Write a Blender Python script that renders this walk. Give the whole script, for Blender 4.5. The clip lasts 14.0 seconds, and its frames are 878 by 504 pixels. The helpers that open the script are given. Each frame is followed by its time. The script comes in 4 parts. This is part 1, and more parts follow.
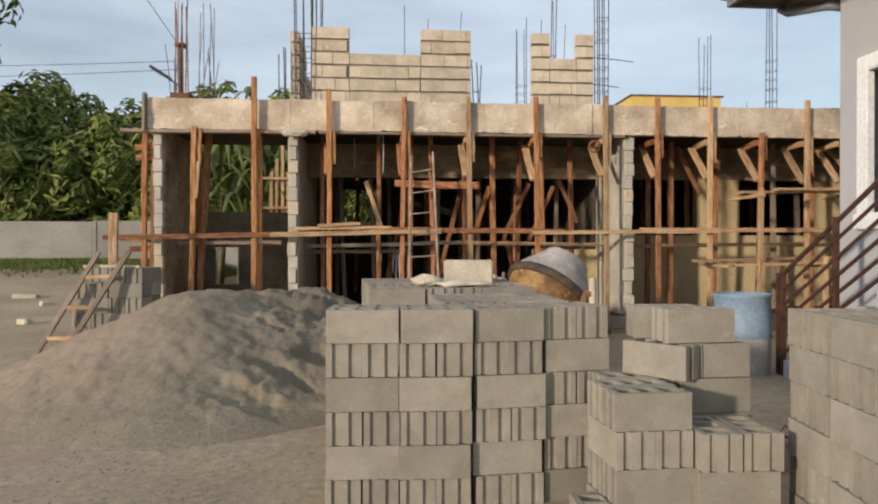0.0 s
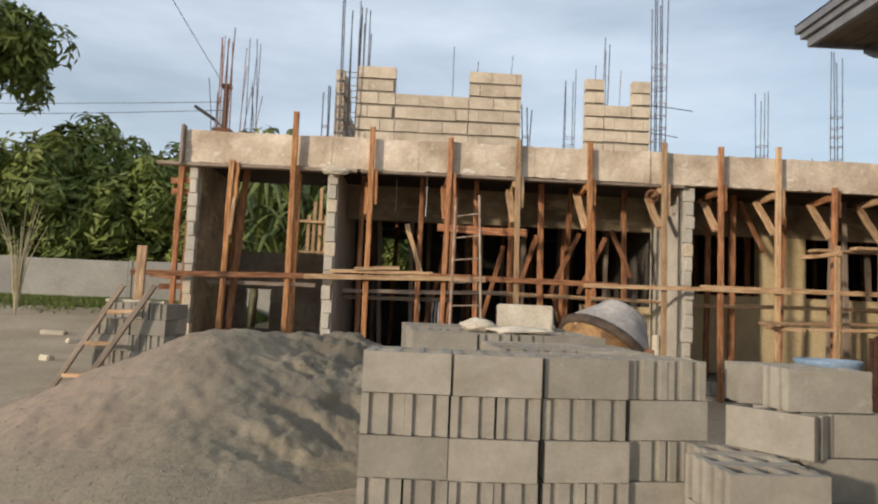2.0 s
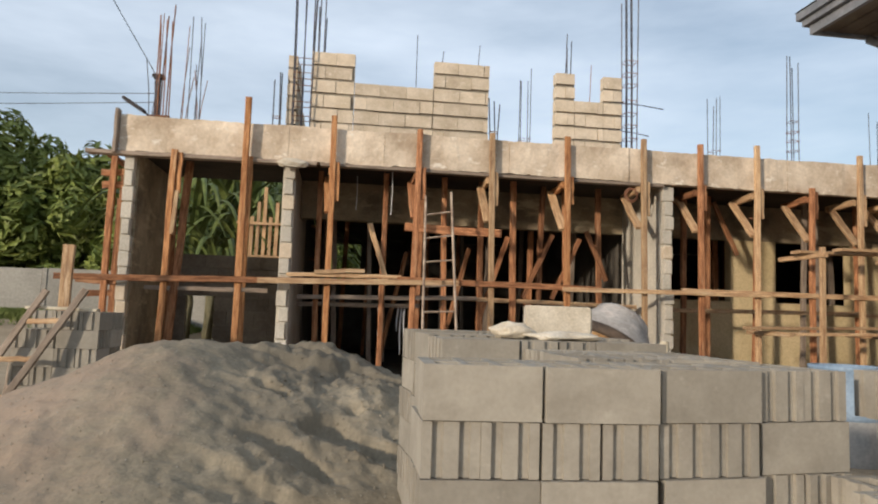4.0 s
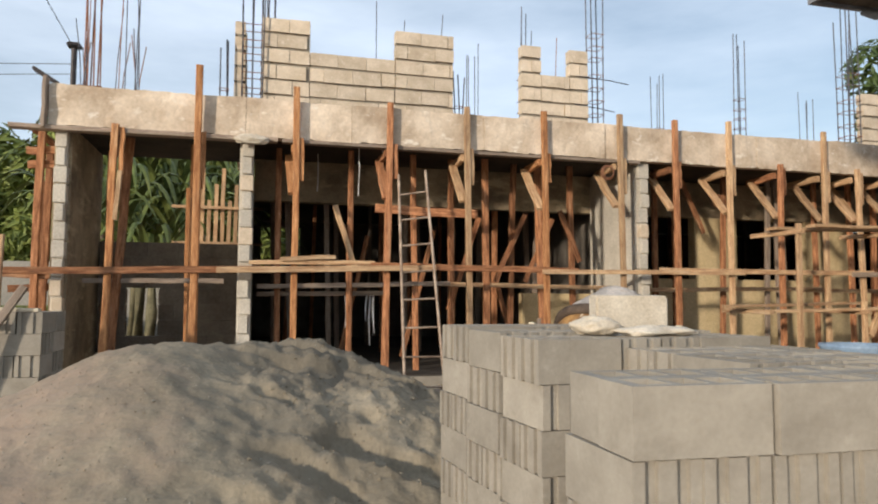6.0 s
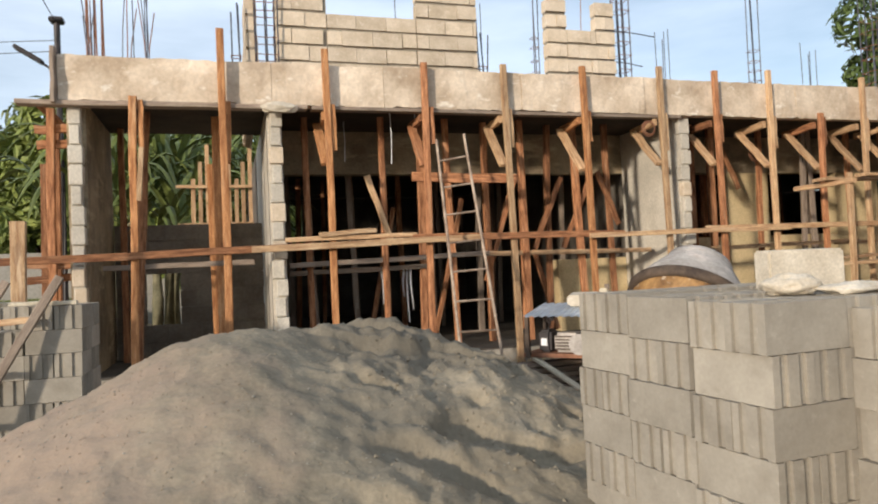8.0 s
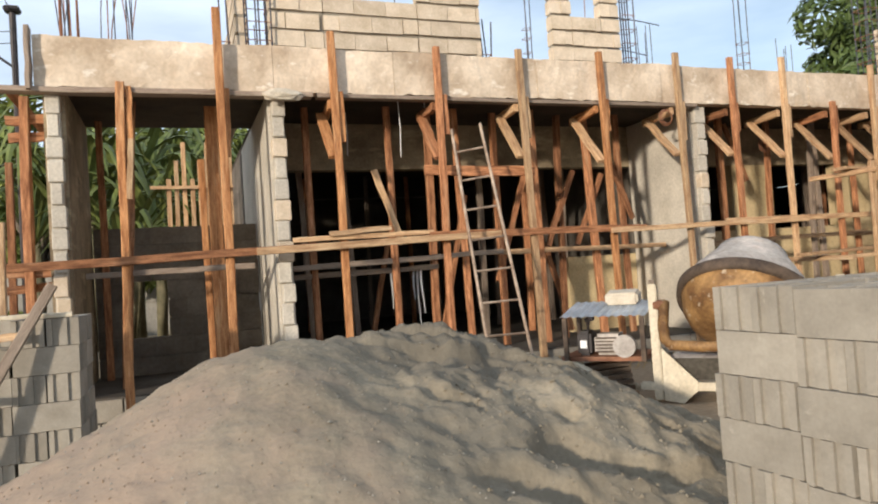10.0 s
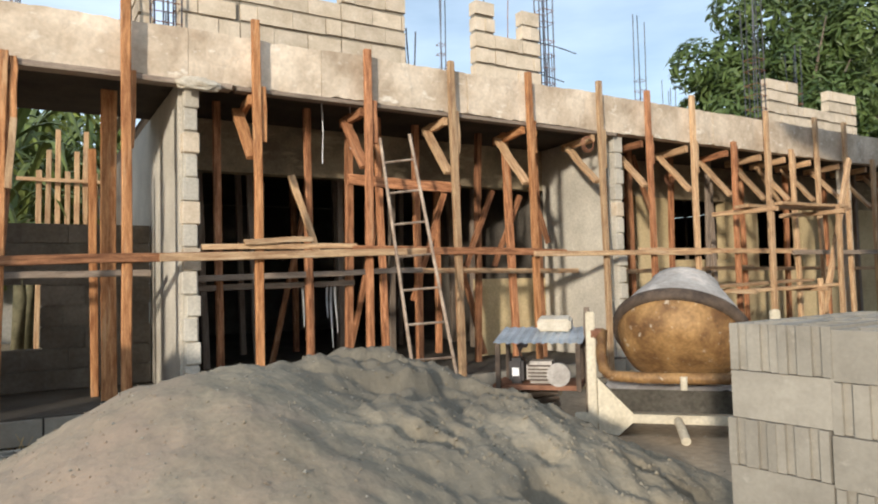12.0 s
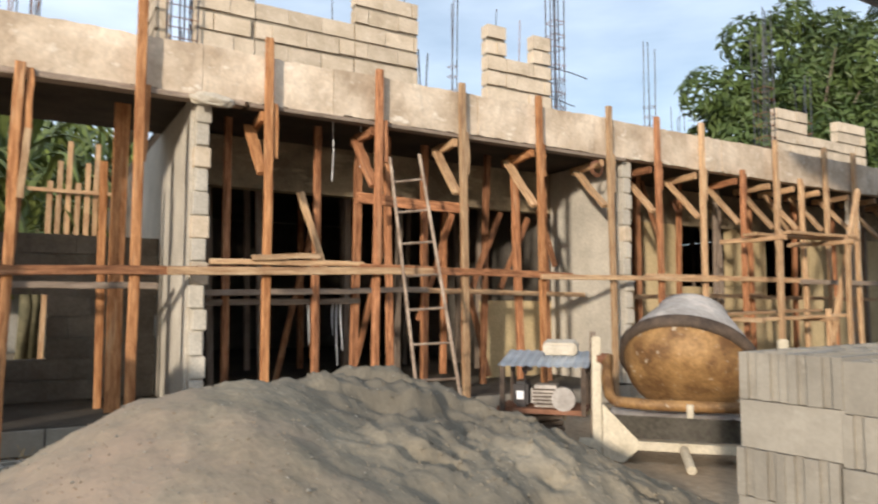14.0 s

****************************************

TASK PROMPT. Return the material word for word. Pictures are not part of the copy.

TASK OUTPUT.
Write a Blender Python script that renders this walk. Give the whole script, for Blender 4.5. The clip lasts 14.0 seconds, and its frames are 878 by 504 pixels. The helpers that open the script are given. Each frame is followed by its time. The script comes in 4 parts. This is part 1, and more parts follow.
0.0 s
2.0 s
4.0 s
6.0 s
8.0 s
10.0 s
12.0 s
14.0 s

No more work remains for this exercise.